Prefiero pasear por Dalt Vila –la polis más antigua de Baleares, que rindió sus murallas por una cana al aire— cuando está gloriosamente solitario, pero reconozco que esta feria le da un sabor especial y resulta excitante darse un baño de multitudes entre los decorados que salpican la vieja ciudadela, probar los zumos de jengibre y añadirles un chorrito de vodka, devorar pantagruélicamente un jabalí y lanzar piropos, cual atrevido trovador enamorado del amor, a las lánguidas moras, misteriosas judías, sensuales paganas y dolientes cristianas encorsetadas con efectos de superwonderbra…

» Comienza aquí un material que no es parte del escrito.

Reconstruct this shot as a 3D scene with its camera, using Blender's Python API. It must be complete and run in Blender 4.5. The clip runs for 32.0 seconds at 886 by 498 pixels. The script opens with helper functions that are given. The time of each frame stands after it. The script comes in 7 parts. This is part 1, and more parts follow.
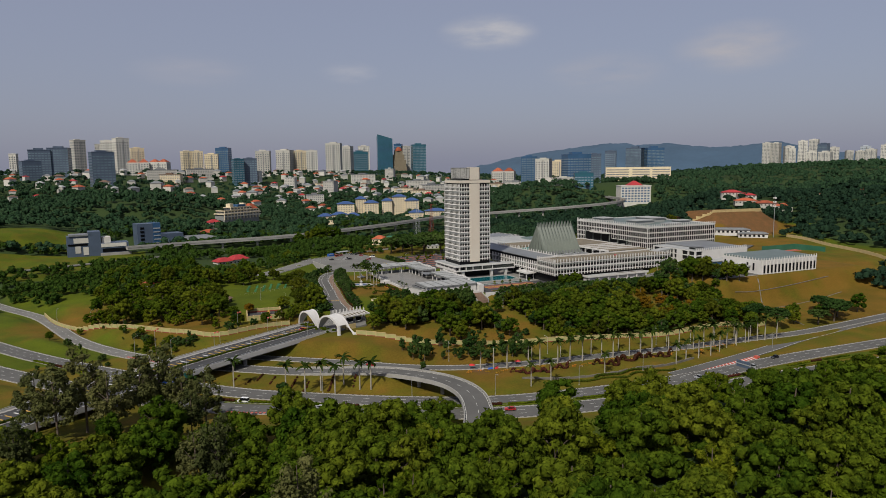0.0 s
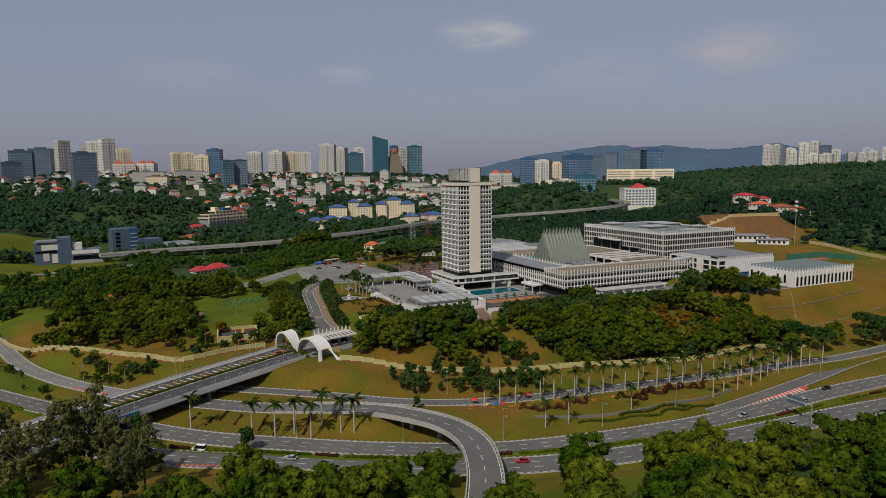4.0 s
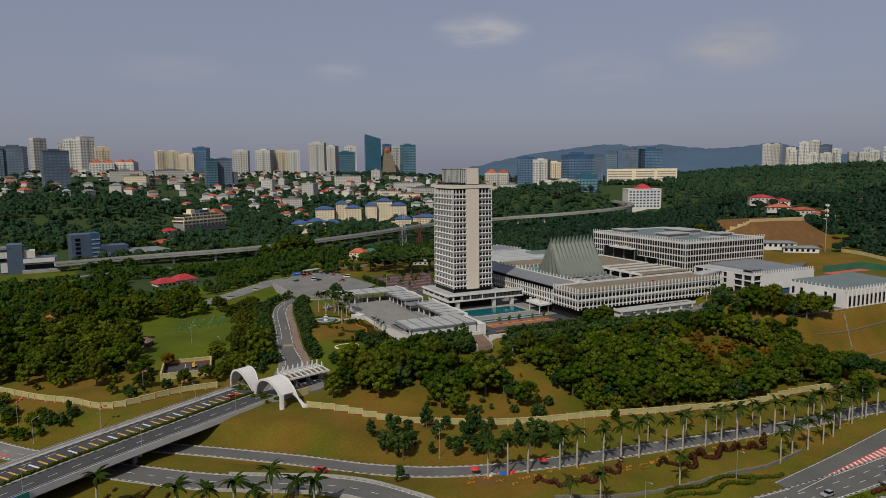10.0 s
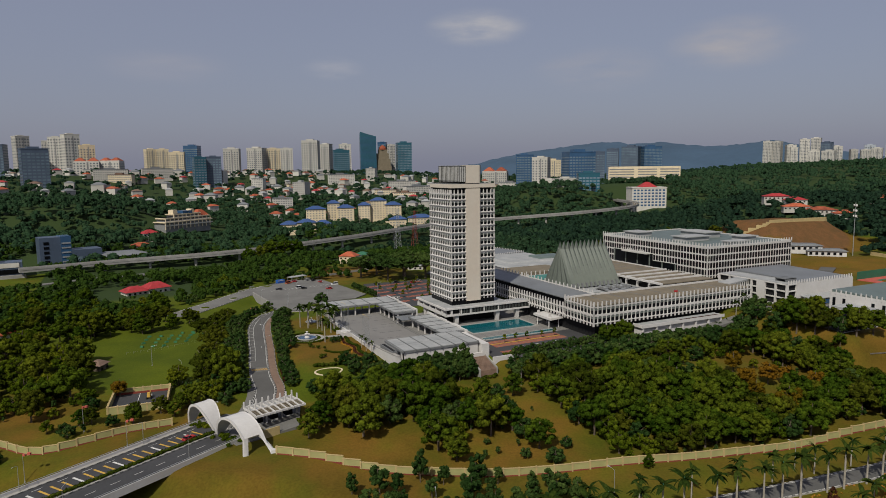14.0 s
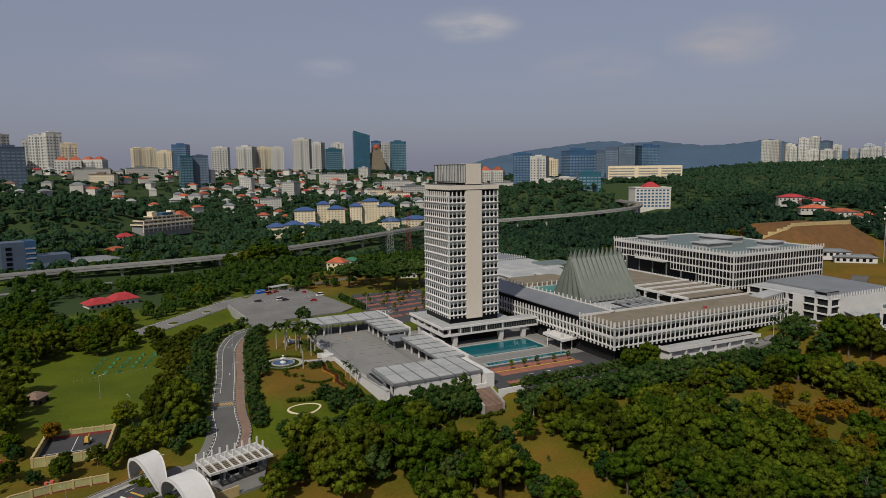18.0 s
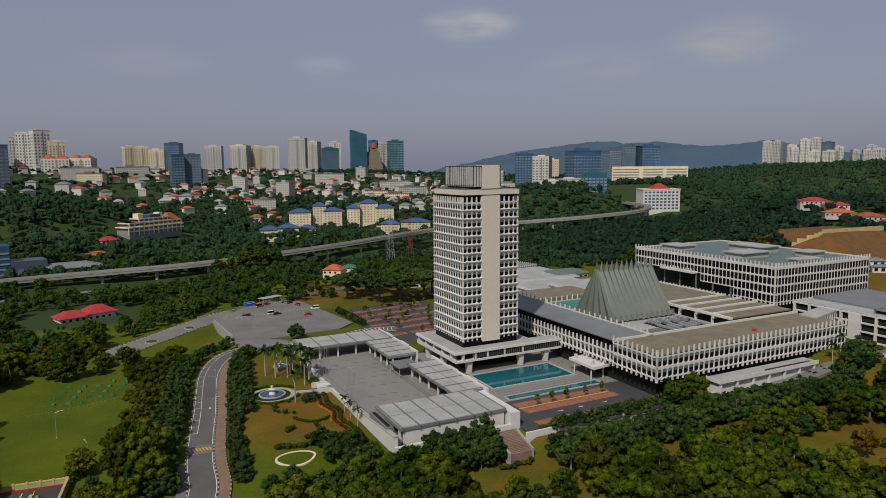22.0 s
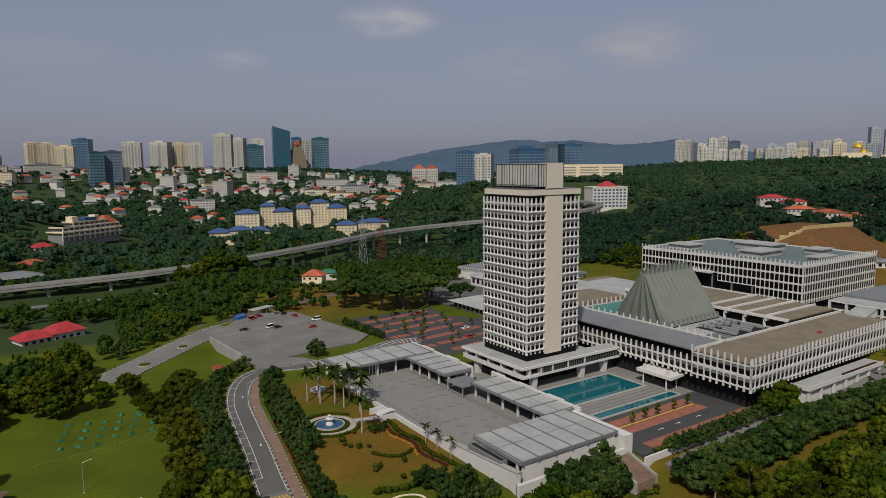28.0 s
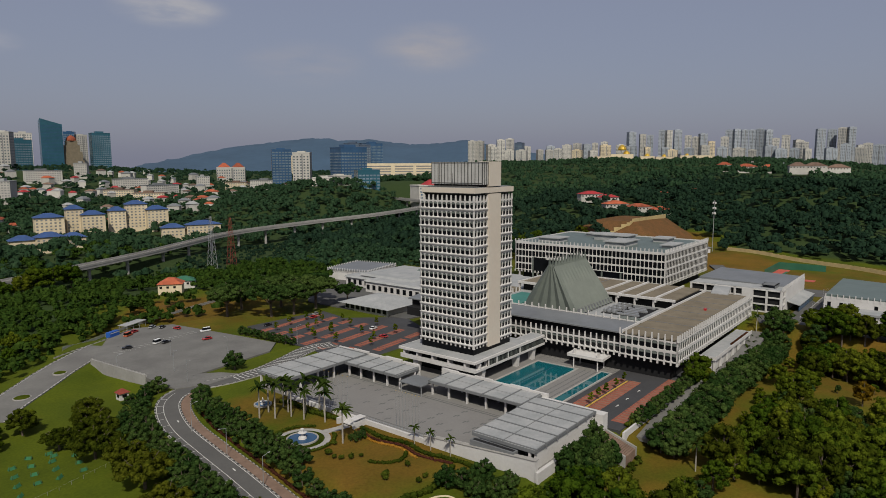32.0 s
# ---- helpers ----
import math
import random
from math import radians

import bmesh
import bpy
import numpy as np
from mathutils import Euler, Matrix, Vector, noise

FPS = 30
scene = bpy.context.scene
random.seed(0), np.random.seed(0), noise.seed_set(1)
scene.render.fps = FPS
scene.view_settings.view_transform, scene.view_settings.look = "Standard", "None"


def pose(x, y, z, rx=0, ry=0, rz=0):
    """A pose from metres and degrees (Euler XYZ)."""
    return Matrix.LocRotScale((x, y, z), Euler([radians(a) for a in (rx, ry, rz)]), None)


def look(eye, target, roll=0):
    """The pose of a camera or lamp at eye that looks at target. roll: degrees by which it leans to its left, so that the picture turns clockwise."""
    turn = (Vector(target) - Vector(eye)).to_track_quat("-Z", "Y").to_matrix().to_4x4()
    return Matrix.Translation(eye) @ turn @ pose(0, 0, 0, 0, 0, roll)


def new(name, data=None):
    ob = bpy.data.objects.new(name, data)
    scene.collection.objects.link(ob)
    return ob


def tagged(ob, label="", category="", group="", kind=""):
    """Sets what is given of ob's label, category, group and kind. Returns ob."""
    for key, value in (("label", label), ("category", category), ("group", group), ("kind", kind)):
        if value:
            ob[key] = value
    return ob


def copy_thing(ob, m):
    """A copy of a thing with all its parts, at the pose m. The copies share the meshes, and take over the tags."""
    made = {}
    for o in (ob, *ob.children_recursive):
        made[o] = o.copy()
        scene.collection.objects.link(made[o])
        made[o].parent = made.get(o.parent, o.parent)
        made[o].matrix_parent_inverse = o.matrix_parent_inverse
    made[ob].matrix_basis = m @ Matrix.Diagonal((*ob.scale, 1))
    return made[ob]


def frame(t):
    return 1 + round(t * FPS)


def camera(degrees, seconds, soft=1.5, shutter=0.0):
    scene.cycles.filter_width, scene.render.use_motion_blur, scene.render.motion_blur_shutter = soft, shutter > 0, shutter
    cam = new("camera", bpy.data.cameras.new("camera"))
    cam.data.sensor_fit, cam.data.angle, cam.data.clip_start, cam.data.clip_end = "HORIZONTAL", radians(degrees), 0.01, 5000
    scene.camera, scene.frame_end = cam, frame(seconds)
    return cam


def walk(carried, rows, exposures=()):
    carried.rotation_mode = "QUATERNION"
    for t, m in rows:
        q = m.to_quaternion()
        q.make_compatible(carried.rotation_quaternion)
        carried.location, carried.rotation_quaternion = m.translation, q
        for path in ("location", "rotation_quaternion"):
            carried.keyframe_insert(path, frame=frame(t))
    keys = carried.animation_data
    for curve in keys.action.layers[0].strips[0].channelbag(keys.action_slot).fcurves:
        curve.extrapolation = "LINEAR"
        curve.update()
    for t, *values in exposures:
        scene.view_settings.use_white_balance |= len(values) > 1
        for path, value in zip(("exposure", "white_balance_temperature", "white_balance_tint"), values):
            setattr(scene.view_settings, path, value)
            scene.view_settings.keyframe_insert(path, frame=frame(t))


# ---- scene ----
cam = camera(66.9, 32.0, 0.9)
PATH = [
    (0, (-210.693, -433.018, 79.323), (-209.869, -431.211, 79.083), -0.7),
    (1, (-205.389, -419.542, 79.128), (-204.562, -417.737, 78.89), -0.7),
    (2, (-200.11, -408.381, 78.315), (-199.281, -406.576, 78.08), -0.7),
    (3, (-195.536, -398.709, 77.946), (-194.704, -396.905, 77.712), -0.7),
    (3.5, (-193.532, -394.449, 78.046), (-192.699, -392.645, 77.813), -0.7),
    (5.5, (-186.13, -379.616, 79.841), (-185.291, -377.816, 79.605), -0.6),
    (6, (-183.895, -375.152, 79.935), (-183.055, -373.353, 79.699), -0.7),
    (7, (-179.166, -365.299, 79.708), (-178.324, -363.5, 79.471), -0.6),
    (8, (-174.624, -355.632, 79.566), (-173.781, -353.834, 79.329), -0.6),
    (9, (-169.886, -345.784, 79.424), (-169.04, -343.987, 79.187), -0.6),
    (10, (-165.29, -335.962, 79.113), (-164.441, -334.167, 78.877), -0.6),
    (11, (-160.769, -326.238, 79.058), (-159.918, -324.444, 78.82), -0.6),
    (12, (-156.216, -316.747, 78.841), (-155.363, -314.954, 78.603), -0.7),
    (13, (-151.858, -307.234, 78.73), (-151.001, -305.442, 78.49), -0.7),
    (14, (-147.088, -297.532, 78.438), (-146.23, -295.741, 78.197), -0.7),
    (14.5, (-144.858, -292.761, 78.423), (-143.998, -290.972, 78.181), -0.7),
    (16.5, (-136.073, -273.371, 78.216), (-135.207, -271.585, 77.973), -0.7),
    (17, (-133.893, -268.693, 78.242), (-133.025, -266.907, 77.999), -0.7),
    (18, (-129.595, -259.279, 78.236), (-128.723, -257.495, 77.993), -0.7),
    (19, (-125.465, -250.23, 78.298), (-124.591, -248.447, 78.055), -0.7),
    (20, (-122.931, -241.198, 78.868), (-122.053, -239.417, 78.624), -0.6),
    (21, (-120.715, -231.35, 79.014), (-119.834, -229.571, 78.77), -0.5),
    (22, (-119.1, -223.349, 79.1), (-118.218, -221.571, 78.856), -0.5),
    (23, (-118.649, -215.037, 79.177), (-117.765, -213.26, 78.932), -0.5),
    (24, (-121.266, -206.837, 79.199), (-120.381, -205.061, 78.953), -0.4),
    (24.5, (-123.545, -203.324, 79.283), (-122.66, -201.548, 79.037), -0.5),
    (25, (-126.532, -200.122, 79.312), (-125.642, -198.348, 79.065), -0.5),
    (25.5, (-130.053, -196.162, 79.585), (-129.142, -194.398, 79.339), -0.4),
    (27.5, (-148.096, -180.441, 79.547), (-147.036, -178.764, 79.296), -0.5),
    (28, (-153.224, -176.14, 79.501), (-152.12, -174.491, 79.249), -0.5),
    (28.5, (-158.076, -171.676, 79.592), (-156.92, -170.064, 79.337), -0.5),
    (29, (-163.085, -167.181, 79.488), (-161.872, -165.612, 79.233), -0.5),
    (30, (-173.381, -157.745, 79.008), (-172.054, -156.269, 78.754), -0.3),
    (31, (-183.239, -148.757, 79.299), (-181.798, -147.395, 79.041), -0.4),
    (32, (-192.789, -138.597, 79.637), (-191.235, -137.366, 79.378), -0.2),
]
EXPO = [(0, 0.18), (3, 0.10), (6, 0.0), (20, 0.0), (27, -0.06), (32, -0.06)]
walk(cam, [(t, look(eye, target, roll)) for t, eye, target, roll in PATH], EXPO)


# ---- sky and sun ----
SUN_AZ = math.atan2(-0.66, -0.75)      # compass of the sun in the plan, seen from the tower
SUN_EL = radians(47)
world = bpy.data.worlds.new("hazy_sky")
scene.world = world
world.use_nodes = True
wn, wl = world.node_tree.nodes, world.node_tree.links
wn.clear()
w_out = wn.new("ShaderNodeOutputWorld")
w_bg = wn.new("ShaderNodeBackground")
w_sky = wn.new("ShaderNodeTexSky")
w_sky.sky_type = "NISHITA"
w_sky.sun_disc = False
w_sky.sun_elevation = SUN_EL
w_sky.sun_rotation = math.pi / 2 - SUN_AZ
w_sky.air_density = 1.0
w_sky.dust_density = 3.0
w_sky.ozone_density = 2.0
w_mix = wn.new("ShaderNodeMixRGB")      # thin overcast veil over the blue sky
w_mix.inputs["Fac"].default_value = 0.72
w_mix.inputs["Color2"].default_value = (2.5, 2.58, 3.42, 1)
wl.new(w_sky.outputs["Color"], w_mix.inputs["Color1"])
wl.new(w_mix.outputs["Color"], w_bg.inputs["Color"])
w_bg.inputs["Strength"].default_value = 0.1
wl.new(w_bg.outputs["Background"], w_out.inputs["Surface"])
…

Ibiza Medieval resucita con ramalazos modernistas y muchos detalles divertidamente equivocados, pero con semejante marco el resultado siempre es espectacular y la gente redescubre la maravilla que tiene a su alcance el resto de año. Son las bondades de mezclar cultura y diversión.
Mejor si no hay cárceles-cruceros a la vista (legiones en chanclas todo incluido), pero lanzaros con ánimo de cortejo a pasear sus calles e ignorar a los insufribles fotógrafos que pretenden capturar la magia con el congelado prisma óptico. Hoy en día todo el mundo lleva cámara y la sagrada privacidad es misión imposible. ¡Pero que no nos obliguen a sacarles fotos estúpidas! Y si lo hacen, enfocar directamente a la pechuga o la entrepierna de la novia dominguera mientras se sienta a horcajadas del cañón renacentista con su última presa. Y si protestan, contestad que el derecho de pernada que nunca existió en esta isla sin clases, aparece para martirizar a los cretinos.
Si viajas en el tiempo, hazlo con estilo.